— begin —

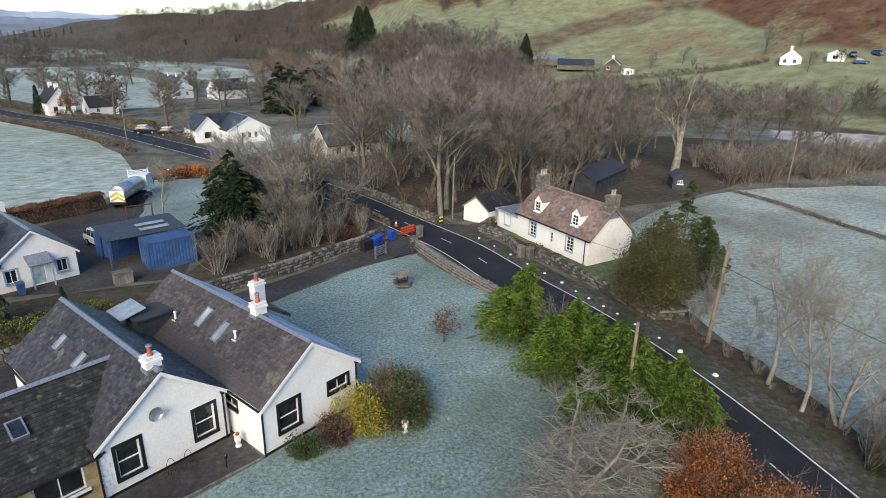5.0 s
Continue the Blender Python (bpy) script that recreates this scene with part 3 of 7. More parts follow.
sheet("yard", [(-34, 69.8), (-20, 72.3), (-12.8, 71.6), (-4, 74.4), (6, 79.2), (14, 82.8), (22.5, 87.6), (25.5, 90.6), (29, 90), (29.4, 86.2), (27.4, 85.4), (24, 84.4), (19.6, 82.8), (10.4, 77.2), (4, 74), (0, 66), (-3, 60), (-3.2, 56), (-6, 55.4), (-8.6, 56.2), (-12.2, 60.6), (-13.4, 64.8), (-22, 62.2), (-28.4, 59.6), (-31, 64)], 0.025, M["drive"], "worn tarmac drive", "drive", step=2, rough=0.1)
sheet("patio", [(2.6, 58.2), (4.0, 56.9), (10.2, 59.7), (9.0, 62.4), (3.2, 59.5)], 0.045, M["drive"], "dark paved path below the gable", "path")
sheet("house_court", [(-14, 101), (-3, 112), (2, 128), (8, 128), (10, 112), (8, 96), (6, 86), (-2, 86), (-14, 86)], 0.02, M["drive"], "gravelled court by the container", "drive", step=3, rough=0.4)
sheet("court_grass", [(1.5, 101), (2.5, 126), (8.5, 125), (9.5, 104), (7, 97)], 0.03, M["frost_lawn"], "frosted grass by the gate", "lawn", step=2, rough=0.3)
sheet("back_garden", [(-33, 84.5), (-25.5, 84), (-25, 95.5), (-30, 97), (-34, 94.5)], 0.03, M["moss_grass"], "green lawn behind the fence", "lawn", step=2, rough=0.2)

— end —

● **TASK BRIEF**: Reproduce all of the data exactly; the pictures do not belong in the copy.

● **EXERCISE ANSWER**:
5.0 s
Continue the Blender Python (bpy) script that recreates this scene with part 3 of 7. More parts follow.
sheet("yard", [(-34, 69.8), (-20, 72.3), (-12.8, 71.6), (-4, 74.4), (6, 79.2), (14, 82.8), (22.5, 87.6), (25.5, 90.6), (29, 90), (29.4, 86.2), (27.4, 85.4), (24, 84.4), (19.6, 82.8), (10.4, 77.2), (4, 74), (0, 66), (-3, 60), (-3.2, 56), (-6, 55.4), (-8.6, 56.2), (-12.2, 60.6), (-13.4, 64.8), (-22, 62.2), (-28.4, 59.6), (-31, 64)], 0.025, M["drive"], "worn tarmac drive", "drive", step=2, rough=0.1)
sheet("patio", [(2.6, 58.2), (4.0, 56.9), (10.2, 59.7), (9.0, 62.4), (3.2, 59.5)], 0.045, M["drive"], "dark paved path below the gable", "path")
sheet("house_court", [(-14, 101), (-3, 112), (2, 128), (8, 128), (10, 112), (8, 96), (6, 86), (-2, 86), (-14, 86)], 0.02, M["drive"], "gravelled court by the container", "drive", step=3, rough=0.4)
sheet("court_grass", [(1.5, 101), (2.5, 126), (8.5, 125), (9.5, 104), (7, 97)], 0.03, M["frost_lawn"], "frosted grass by the gate", "lawn", step=2, rough=0.3)
sheet("back_garden", [(-33, 84.5), (-25.5, 84), (-25, 95.5), (-30, 97), (-34, 94.5)], 0.03, M["moss_grass"], "green lawn behind the fence", "lawn", step=2, rough=0.2)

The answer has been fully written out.